On September 15, 2023, about 1058 Pacific daylight time, an experimental, amateur-built Seawind 3000 amphibious airplane, N57TJ, was substantially damaged when it was involved in an accident near Bellevue, Washington. The pilot was fatally injured and the passenger was seriously injured. The airplane was operated as a Title 14 Code of Federal Regulations Part 91 personal flight.

According to witnesses, the airplane was initially heard and then seen departing from Lake Sammamish in a south-southeast direction. During the step phase of takeoff, the airplane skipped on the water three times before pitching up, banking to one side, and then impacting the water. Several witnesses recalled the engine sounding normal.

Another witness, who was also a pilot of an amphibious airplane, saw the accident airplane during the takeoff and said everything looked normal. The airplane got up on the step and was close to takeoff speed when it hit three large wakes or waves. The first two waves led to significant bounces off the water that resulted in the airplane jumping up a few feet before coming back down and contacting the water again. However, when the airplane hit the third wave, it pitched up sharply and climbed about 30–40 ft before nosing down at a 30–35° angle, impacting the lake, and flipping over onto its back.

A security camera captured audio and video of the airplane during the accident sequence. The engine rpm increased shortly before the airplane came into view from the left side of the frame. The video was consistent with witness observations and showed calm water near the shoreline. Throughout the duration of the video, in the area where the skipping occurred, a lake swell slowly moved from left to right. A witness also reported that the lake swell was a result of boat activity near the south side of the lake.

The accident site was near the middle of the lake, and first responders described the area as having multiple floating airplane sections and the smell of fuel. They also reported that the canopy and sections of the forward fuselage were present, including the nose landing gear. The airplane wreckage was towed by local law enforcement on the day of the accident and was recovered from the water to a secure area the following day. The canopy, forward fuselage, and nose landing gear were not found during the recovery process.

Postaccident examination of the wreckage revealed no evidence of any preimpact mechanical malfunctions or failures that would have precluded normal operation. The forward seat lap belts remained attached to the airframe structure and were unlatched and undamaged. The right forward seat shoulder harness was undamaged and remained attached to the right section of the canopy ceiling panel. The left forward shoulder harness inertia reel and webbing were not found during the examination.
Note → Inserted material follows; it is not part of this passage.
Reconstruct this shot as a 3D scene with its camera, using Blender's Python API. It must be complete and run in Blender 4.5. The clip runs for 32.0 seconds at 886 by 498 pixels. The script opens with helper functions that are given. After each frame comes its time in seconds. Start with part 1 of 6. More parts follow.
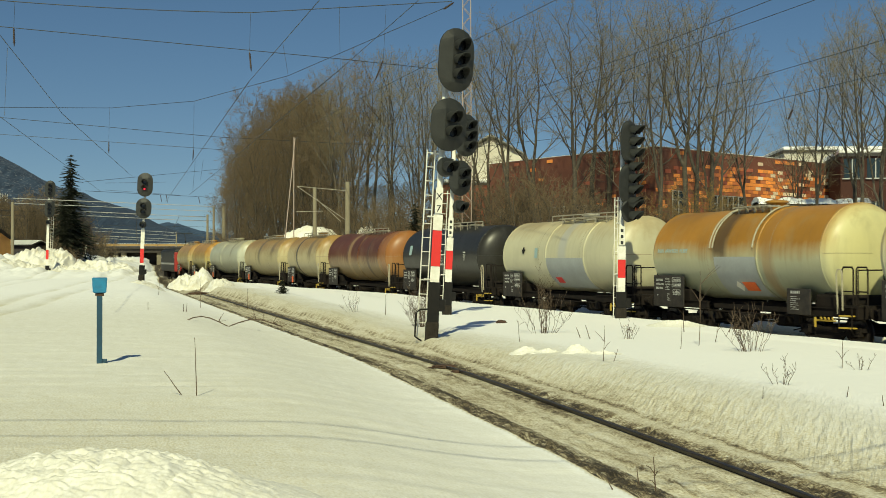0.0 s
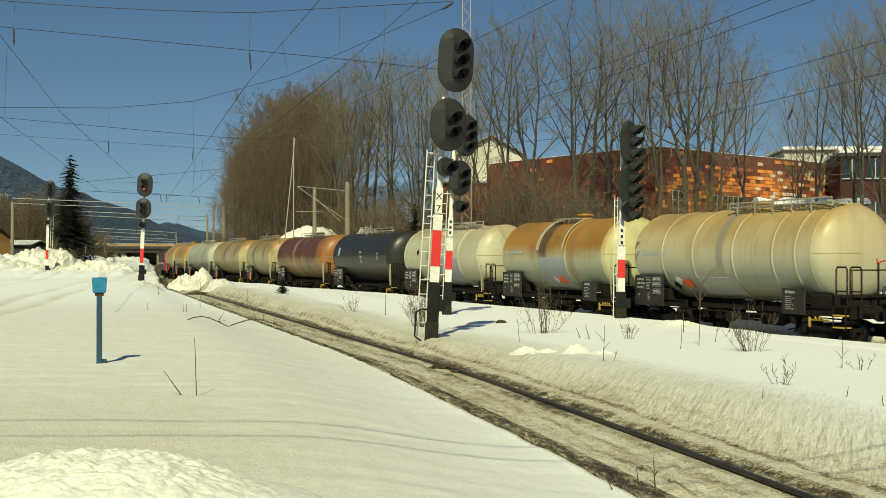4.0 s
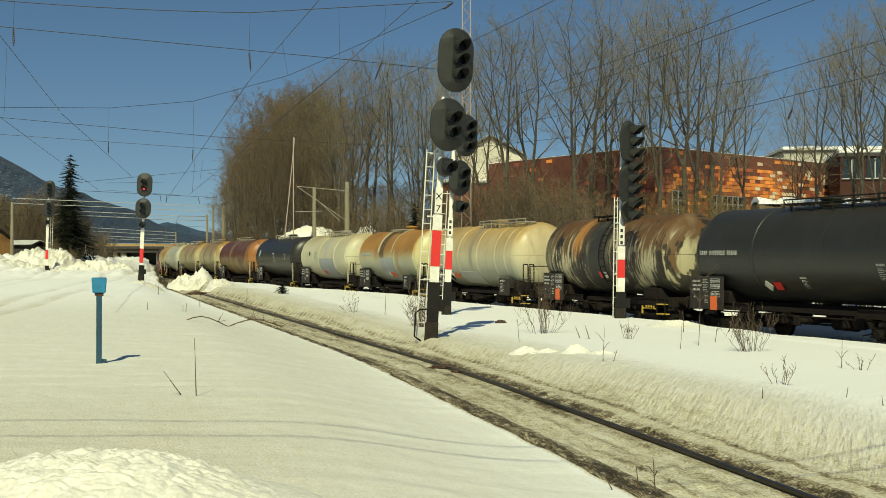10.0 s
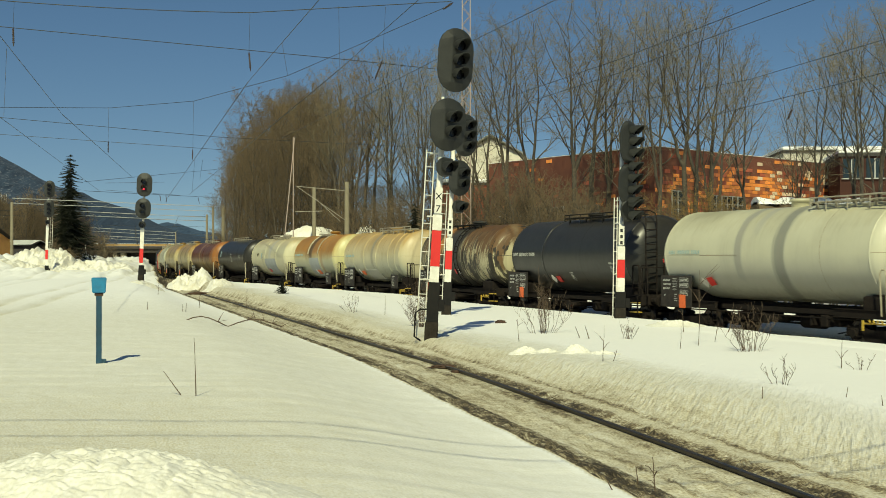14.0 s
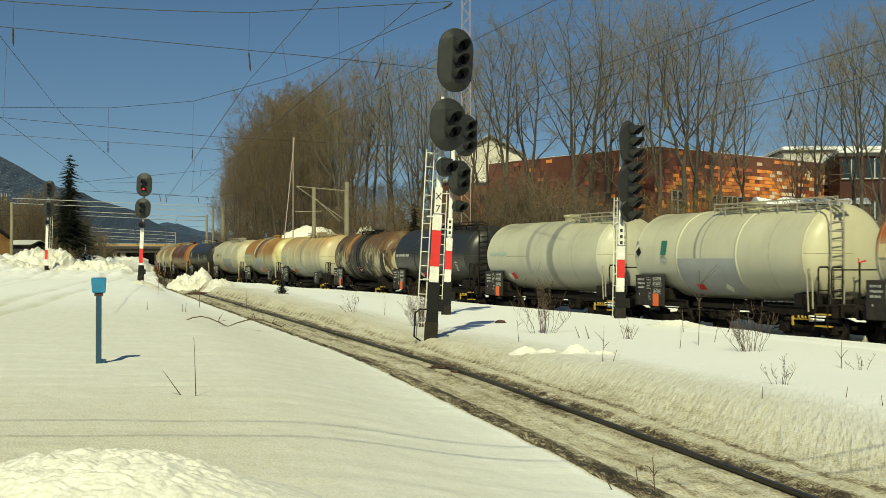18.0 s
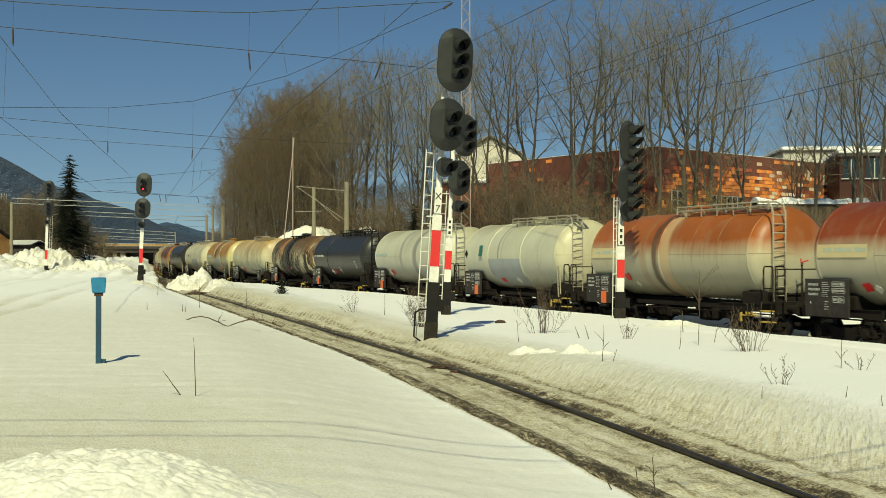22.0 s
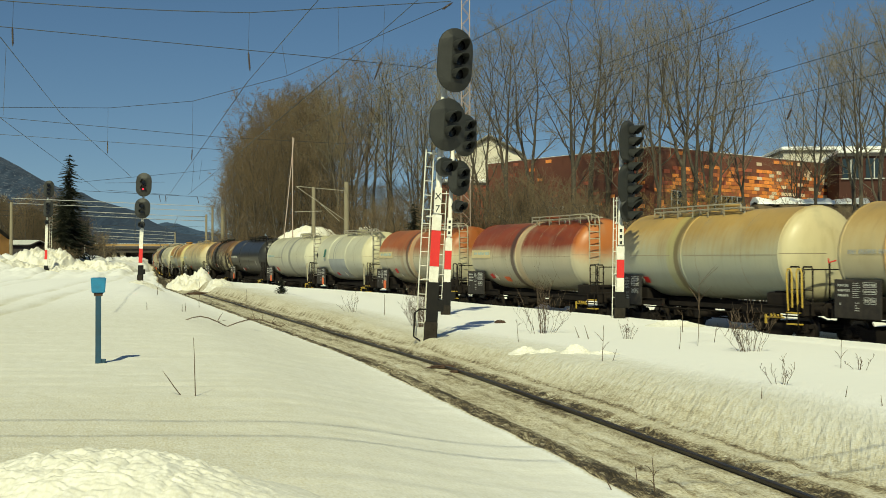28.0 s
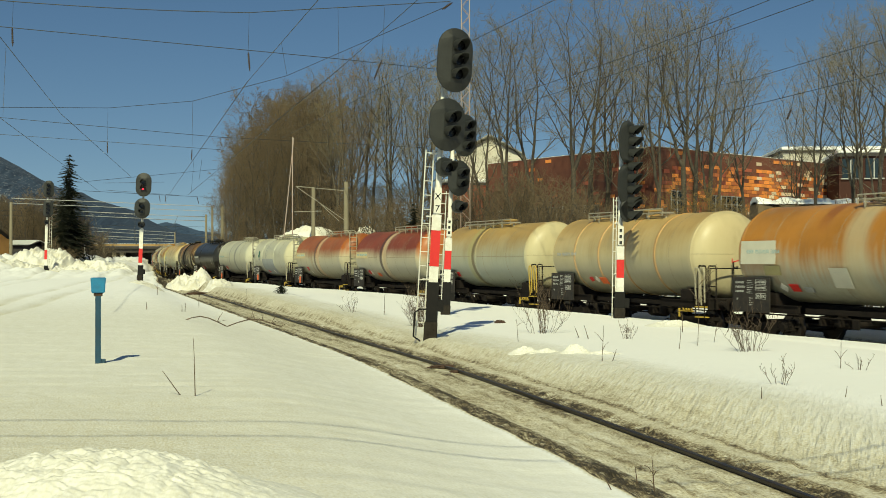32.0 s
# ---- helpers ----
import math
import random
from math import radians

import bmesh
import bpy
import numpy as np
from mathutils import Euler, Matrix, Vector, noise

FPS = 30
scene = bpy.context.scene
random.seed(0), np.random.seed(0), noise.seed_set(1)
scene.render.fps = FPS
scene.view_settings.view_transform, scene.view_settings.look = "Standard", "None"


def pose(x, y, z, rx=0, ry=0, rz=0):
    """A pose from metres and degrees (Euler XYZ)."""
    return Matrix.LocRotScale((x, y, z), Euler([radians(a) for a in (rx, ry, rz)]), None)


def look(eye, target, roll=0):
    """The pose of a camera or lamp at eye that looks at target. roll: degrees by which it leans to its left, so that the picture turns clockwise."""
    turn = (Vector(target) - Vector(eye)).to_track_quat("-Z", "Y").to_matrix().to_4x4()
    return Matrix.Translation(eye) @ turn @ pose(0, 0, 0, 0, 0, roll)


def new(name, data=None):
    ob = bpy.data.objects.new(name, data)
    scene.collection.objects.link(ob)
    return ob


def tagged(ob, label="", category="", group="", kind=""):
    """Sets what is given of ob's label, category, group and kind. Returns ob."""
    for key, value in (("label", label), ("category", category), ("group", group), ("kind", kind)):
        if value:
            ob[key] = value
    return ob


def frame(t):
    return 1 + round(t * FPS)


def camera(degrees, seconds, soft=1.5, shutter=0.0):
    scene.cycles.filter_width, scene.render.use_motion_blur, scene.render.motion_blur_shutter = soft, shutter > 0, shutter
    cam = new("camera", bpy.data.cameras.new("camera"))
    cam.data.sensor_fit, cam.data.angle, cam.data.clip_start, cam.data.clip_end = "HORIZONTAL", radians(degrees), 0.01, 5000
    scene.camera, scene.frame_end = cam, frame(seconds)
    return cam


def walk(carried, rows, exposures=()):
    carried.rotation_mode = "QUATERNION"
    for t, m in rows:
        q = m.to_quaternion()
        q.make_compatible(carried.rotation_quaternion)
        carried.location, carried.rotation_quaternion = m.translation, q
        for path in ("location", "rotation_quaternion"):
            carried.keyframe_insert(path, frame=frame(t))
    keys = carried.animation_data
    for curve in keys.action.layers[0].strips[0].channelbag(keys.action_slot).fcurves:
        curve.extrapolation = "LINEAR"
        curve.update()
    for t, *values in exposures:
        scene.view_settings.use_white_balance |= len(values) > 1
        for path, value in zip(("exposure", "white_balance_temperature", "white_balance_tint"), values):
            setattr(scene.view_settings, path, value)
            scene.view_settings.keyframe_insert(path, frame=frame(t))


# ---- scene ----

The shoulder harness canopy mounting bolt remained attached to the left section of the canopy ceiling.

During the initial response to the accident site, a diver reported that the pilot was only secured in his seat with the seat’s lap belt. Photographs from inside the airplane during previous flights revealed that on several occasions the pilot was not wearing a shoulder harness.

An Electronics International Inc. MVP-50P panel-mounted, electronic engine display was removed from the airplane and sent to the NTSB Vehicle Recorder Laboratory for download. The engine display recorded data for the entire accident flight, from 1053 to 1058. Although the recording contained about 11 seconds of invalid data for some parameters from 10:57:13.7 to 10:57:24.7, no other anomalies were noted in the data. Airspeed increased from 0 to 60 kts over the last 15 seconds of the recording.

The FAA Seaplane, Skiplane, and Float/Ski Equipped Helicopter Operations Handbook provided the following information on swell and skipping related to seaplane operations:

SWELL

Compared to operations from typical hard-surface runways, taking off from and landing on water presents several added variables for the pilot to consider. Waves and swell not only create a rough or uneven surface, they also move, and their movement must be considered in addition to the wind direction.

Even relatively small waves and swell can complicate seaplane operations. Takeoffs on rough water can subject the floats to hard pounding as they strike consecutive wave crests. Operating on the surface in rough conditions exposes the seaplane to forces that can potentially cause damage or, in some cases, overturn the seaplane. When a swell is not aligned with the wind, the pilot must weigh the dangers posed by the swell against limited crosswind capability, as well as pilot experience.

SKIPPING

Skipping can also occur by crossing a boat wake while taxiing on the step or during a takeoff. Sometimes the new seaplane pilot confuses a skip with a porpoise, but the pilot’s body sensations can quickly distinguish between the two. A skip gives the body vertical “G” forces, similar to bouncing a landplane. Porpoising is a rocking chair type forward and aft motion feeling.

To correct for skipping, first increase back pressure on the elevator control and add sufficient power to prevent the floats from contacting the water. Then establish the proper pitch attitude and reduce the power gradually to allow the seaplane to settle gently onto the water. Skipping oscillations do not tend to increase in amplitude, as in porpoising, but they do subject the floats and airframe to unnecessary pounding and can lead to porpoising.